PROVIDED DATA start
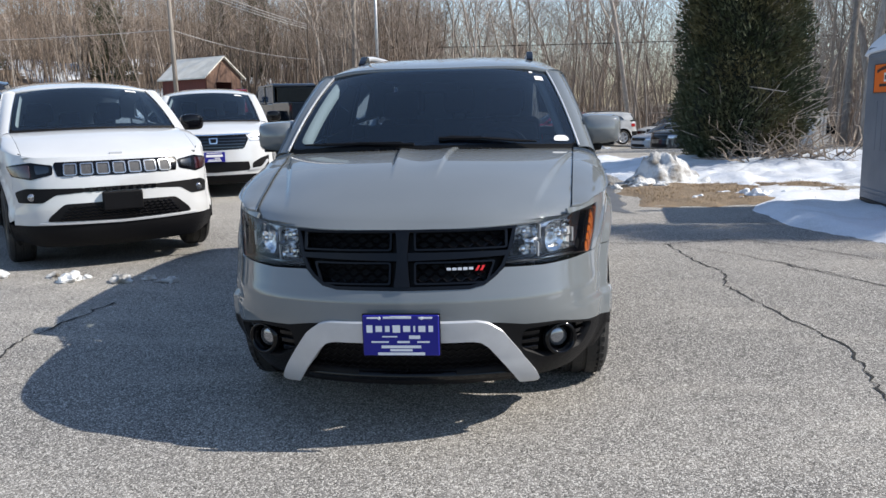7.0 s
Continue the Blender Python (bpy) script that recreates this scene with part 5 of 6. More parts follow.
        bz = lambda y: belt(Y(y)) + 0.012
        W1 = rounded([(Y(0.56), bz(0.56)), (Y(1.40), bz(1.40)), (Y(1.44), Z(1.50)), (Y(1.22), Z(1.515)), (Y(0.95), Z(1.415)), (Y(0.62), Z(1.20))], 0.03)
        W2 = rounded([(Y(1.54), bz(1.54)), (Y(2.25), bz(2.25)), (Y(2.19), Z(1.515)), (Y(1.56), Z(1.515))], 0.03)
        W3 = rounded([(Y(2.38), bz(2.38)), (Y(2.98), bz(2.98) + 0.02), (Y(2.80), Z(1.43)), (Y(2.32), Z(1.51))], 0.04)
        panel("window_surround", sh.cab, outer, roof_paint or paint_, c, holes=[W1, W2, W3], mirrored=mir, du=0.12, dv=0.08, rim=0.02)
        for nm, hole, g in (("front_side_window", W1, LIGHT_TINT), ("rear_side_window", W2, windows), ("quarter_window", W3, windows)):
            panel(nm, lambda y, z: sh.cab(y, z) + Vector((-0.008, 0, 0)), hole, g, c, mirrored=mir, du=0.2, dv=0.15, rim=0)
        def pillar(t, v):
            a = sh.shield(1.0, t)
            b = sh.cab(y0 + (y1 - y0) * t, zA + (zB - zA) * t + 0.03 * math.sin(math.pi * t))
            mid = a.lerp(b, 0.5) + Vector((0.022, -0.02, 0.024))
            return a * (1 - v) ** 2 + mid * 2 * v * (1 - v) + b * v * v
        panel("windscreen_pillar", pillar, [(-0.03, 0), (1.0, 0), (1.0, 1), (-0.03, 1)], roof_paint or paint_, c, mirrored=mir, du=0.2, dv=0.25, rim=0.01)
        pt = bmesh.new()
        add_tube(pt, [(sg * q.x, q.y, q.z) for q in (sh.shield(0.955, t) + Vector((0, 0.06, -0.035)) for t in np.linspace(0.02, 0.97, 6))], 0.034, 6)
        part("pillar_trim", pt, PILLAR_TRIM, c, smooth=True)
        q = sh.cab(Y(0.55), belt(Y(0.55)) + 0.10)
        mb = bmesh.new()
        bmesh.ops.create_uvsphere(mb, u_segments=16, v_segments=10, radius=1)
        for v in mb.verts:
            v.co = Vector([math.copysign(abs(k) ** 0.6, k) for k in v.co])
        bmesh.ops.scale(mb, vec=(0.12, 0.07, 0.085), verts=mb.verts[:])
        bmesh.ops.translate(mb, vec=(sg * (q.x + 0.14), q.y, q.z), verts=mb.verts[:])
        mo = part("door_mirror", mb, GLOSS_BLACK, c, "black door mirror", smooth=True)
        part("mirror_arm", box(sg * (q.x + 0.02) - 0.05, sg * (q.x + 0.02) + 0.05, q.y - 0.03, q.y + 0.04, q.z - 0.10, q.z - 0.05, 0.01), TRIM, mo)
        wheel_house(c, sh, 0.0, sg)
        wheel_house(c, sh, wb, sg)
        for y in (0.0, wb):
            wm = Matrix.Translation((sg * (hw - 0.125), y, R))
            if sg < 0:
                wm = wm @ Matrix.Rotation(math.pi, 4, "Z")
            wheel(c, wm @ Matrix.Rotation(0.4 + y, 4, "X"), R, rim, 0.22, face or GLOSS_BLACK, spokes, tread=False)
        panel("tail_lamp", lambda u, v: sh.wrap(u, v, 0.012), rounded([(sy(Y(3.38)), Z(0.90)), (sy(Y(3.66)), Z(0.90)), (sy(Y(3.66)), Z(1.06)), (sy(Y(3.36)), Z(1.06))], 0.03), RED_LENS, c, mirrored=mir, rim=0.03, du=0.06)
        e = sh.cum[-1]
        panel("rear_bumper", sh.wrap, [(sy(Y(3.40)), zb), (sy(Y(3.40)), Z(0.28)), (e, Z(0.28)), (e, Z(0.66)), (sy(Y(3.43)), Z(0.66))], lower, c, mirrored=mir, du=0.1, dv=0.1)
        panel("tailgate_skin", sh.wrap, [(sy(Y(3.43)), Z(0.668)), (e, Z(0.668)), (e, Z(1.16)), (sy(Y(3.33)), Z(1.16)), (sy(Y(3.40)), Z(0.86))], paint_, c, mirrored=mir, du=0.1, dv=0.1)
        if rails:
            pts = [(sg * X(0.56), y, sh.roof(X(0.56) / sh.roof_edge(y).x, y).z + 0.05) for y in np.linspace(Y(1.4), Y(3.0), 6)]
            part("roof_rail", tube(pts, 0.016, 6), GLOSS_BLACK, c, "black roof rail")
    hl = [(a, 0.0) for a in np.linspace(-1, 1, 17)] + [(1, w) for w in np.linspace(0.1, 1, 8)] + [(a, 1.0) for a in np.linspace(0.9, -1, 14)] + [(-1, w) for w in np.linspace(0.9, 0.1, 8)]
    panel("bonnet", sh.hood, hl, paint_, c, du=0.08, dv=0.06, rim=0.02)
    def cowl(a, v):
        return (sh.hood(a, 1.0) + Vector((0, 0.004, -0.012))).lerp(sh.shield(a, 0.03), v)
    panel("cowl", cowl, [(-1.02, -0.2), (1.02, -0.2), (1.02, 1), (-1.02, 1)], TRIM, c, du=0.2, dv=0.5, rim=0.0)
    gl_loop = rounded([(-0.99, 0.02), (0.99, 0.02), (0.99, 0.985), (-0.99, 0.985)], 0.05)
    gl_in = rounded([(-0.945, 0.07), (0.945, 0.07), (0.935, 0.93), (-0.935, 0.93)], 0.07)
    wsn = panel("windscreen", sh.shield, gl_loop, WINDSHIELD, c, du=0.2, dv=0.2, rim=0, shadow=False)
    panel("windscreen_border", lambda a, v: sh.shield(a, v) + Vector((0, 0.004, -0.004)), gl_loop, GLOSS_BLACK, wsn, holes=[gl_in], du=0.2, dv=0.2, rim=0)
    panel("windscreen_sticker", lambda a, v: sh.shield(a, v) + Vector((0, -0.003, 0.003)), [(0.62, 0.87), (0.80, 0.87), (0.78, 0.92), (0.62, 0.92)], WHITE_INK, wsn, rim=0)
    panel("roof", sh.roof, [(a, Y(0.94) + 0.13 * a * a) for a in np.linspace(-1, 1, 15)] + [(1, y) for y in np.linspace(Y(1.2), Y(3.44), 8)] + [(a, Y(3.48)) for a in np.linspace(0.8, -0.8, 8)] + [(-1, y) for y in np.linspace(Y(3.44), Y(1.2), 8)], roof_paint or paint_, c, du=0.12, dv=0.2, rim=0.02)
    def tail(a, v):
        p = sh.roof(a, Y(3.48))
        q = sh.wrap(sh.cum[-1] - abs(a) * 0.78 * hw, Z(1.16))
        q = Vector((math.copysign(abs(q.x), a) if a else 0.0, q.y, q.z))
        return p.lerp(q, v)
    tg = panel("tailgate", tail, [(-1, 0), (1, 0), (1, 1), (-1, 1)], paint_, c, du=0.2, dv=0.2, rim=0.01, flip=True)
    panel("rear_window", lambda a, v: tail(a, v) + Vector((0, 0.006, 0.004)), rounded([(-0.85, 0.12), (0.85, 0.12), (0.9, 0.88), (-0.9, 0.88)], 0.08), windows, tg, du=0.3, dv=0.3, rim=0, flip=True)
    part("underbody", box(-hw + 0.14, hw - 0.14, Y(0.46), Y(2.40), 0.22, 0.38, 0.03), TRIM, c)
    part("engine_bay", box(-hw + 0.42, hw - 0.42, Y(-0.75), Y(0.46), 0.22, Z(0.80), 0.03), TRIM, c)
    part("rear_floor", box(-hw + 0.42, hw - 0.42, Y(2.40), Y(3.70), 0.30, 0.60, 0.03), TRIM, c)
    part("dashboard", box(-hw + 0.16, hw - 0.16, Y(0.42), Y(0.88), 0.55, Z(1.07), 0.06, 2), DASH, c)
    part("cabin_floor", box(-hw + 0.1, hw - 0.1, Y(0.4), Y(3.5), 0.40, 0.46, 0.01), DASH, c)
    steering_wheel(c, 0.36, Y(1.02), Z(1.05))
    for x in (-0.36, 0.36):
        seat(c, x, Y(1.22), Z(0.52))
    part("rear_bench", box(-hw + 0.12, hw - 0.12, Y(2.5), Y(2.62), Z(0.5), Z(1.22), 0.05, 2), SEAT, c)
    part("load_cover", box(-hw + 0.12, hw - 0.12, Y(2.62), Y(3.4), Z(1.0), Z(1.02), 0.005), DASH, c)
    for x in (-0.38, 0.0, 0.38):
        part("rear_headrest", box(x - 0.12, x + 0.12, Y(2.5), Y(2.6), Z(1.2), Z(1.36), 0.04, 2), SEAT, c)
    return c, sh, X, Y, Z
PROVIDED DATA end
PROVIDED DATA start
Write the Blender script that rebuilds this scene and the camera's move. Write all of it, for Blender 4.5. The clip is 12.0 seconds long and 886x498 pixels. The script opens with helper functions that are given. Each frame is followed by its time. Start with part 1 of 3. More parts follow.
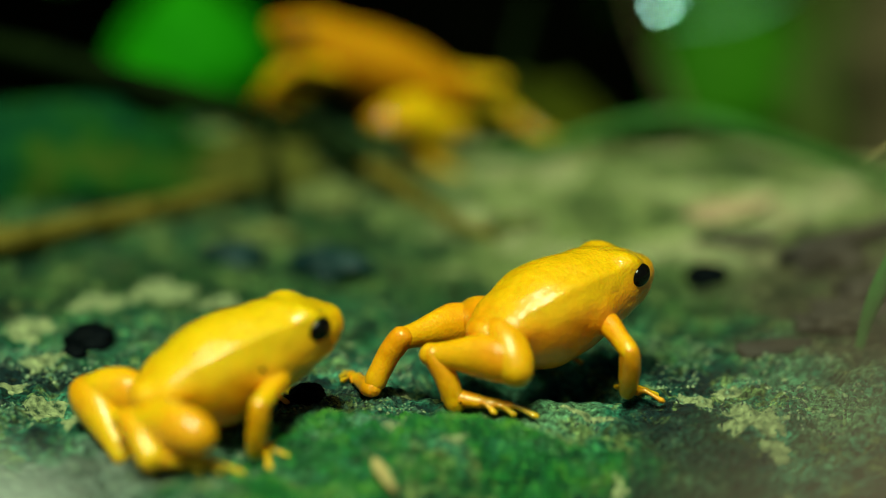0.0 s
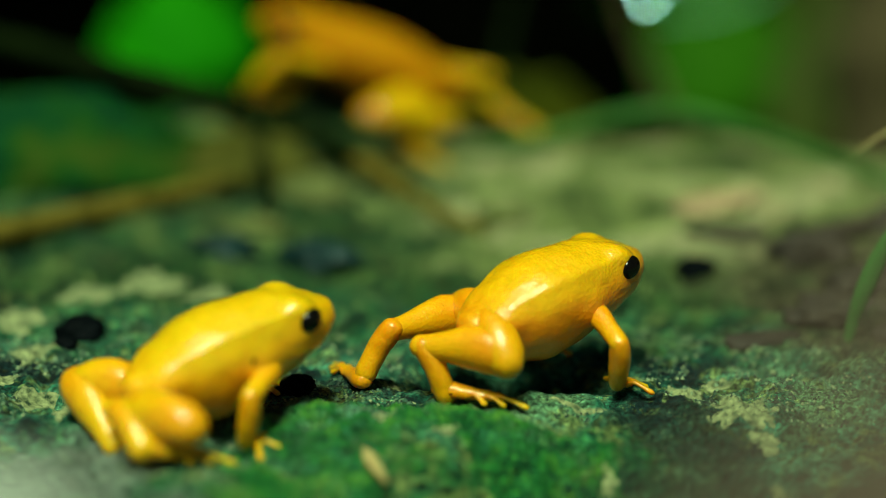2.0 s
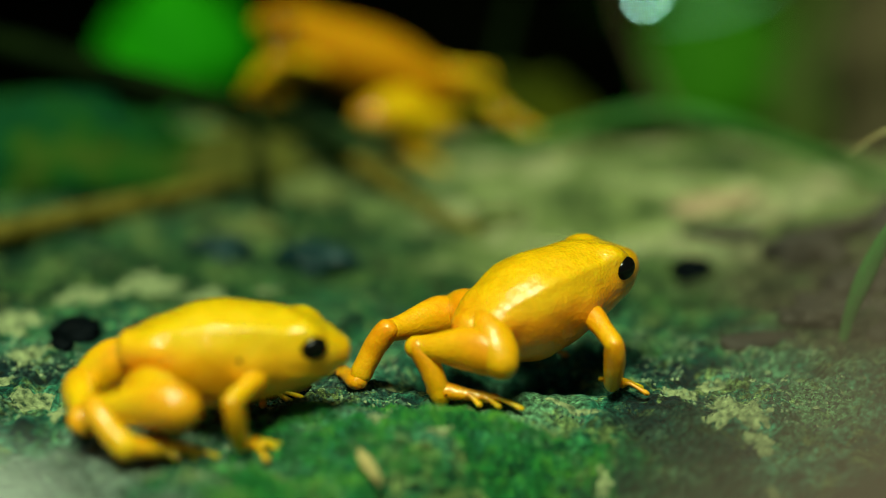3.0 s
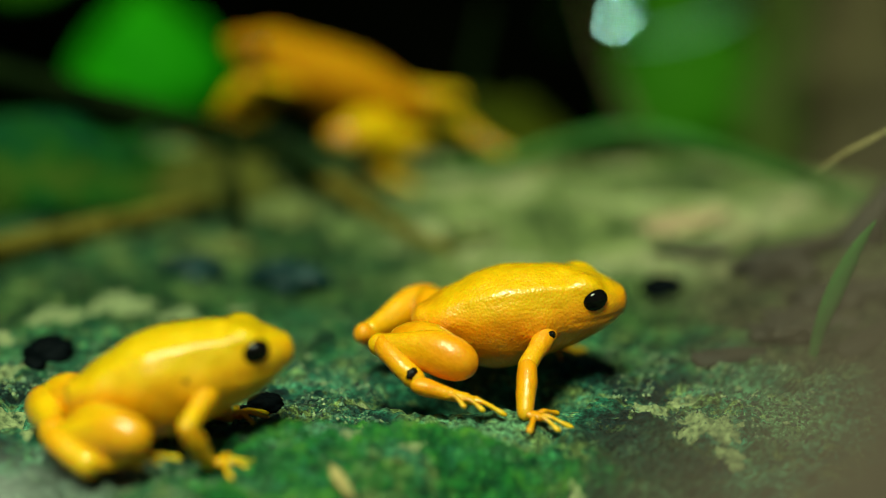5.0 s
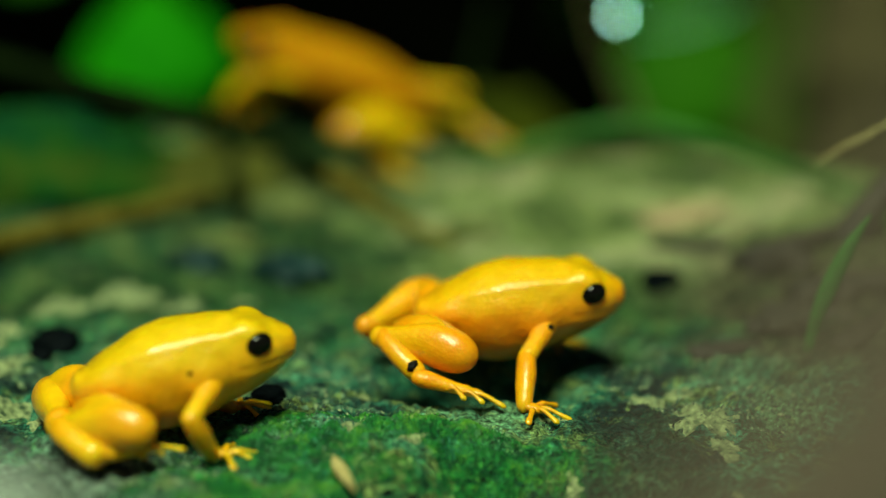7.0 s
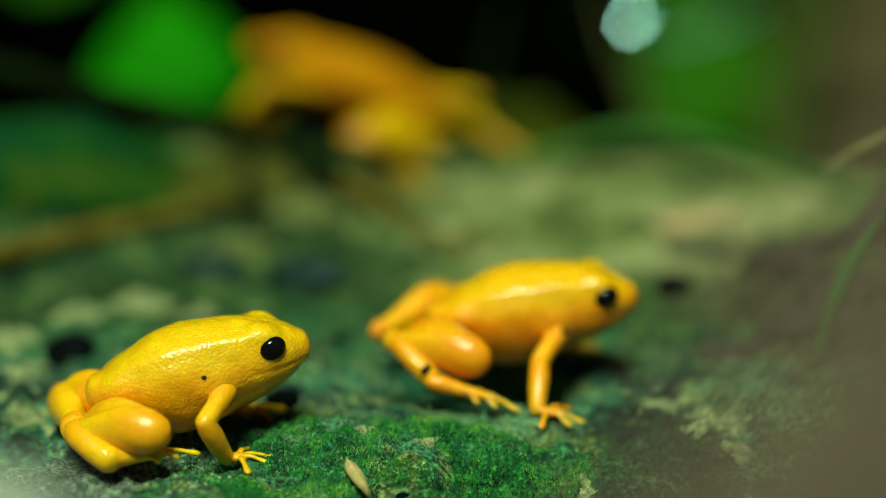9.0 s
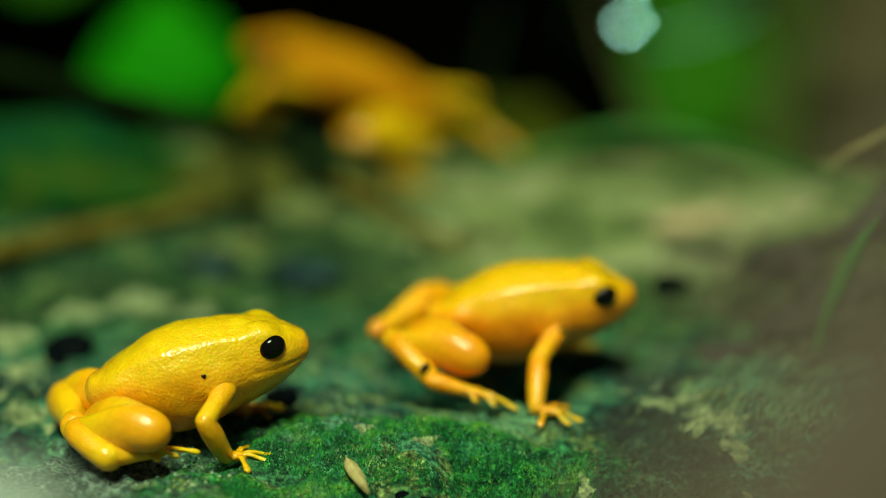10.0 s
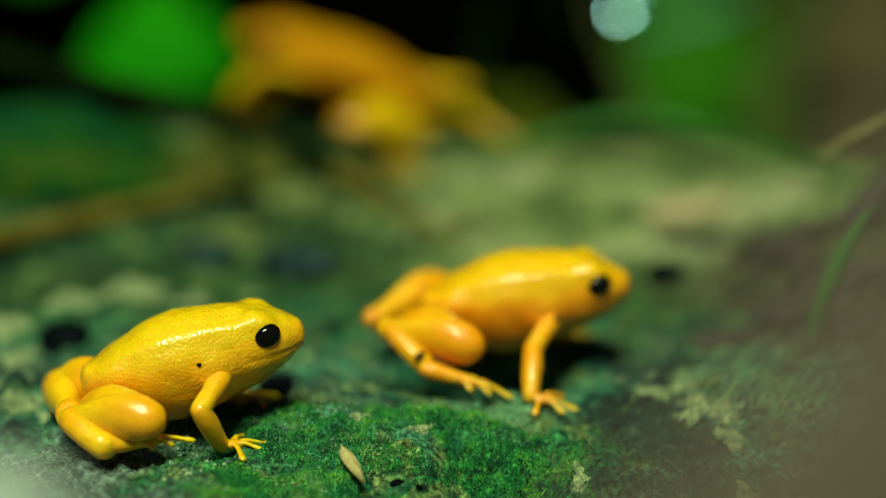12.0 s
PROVIDED DATA end
▶ SHORT EXERCISE
State the number of lines in this listing that contain the string "with", and add nothing else.

▶ FULL ANSWER
2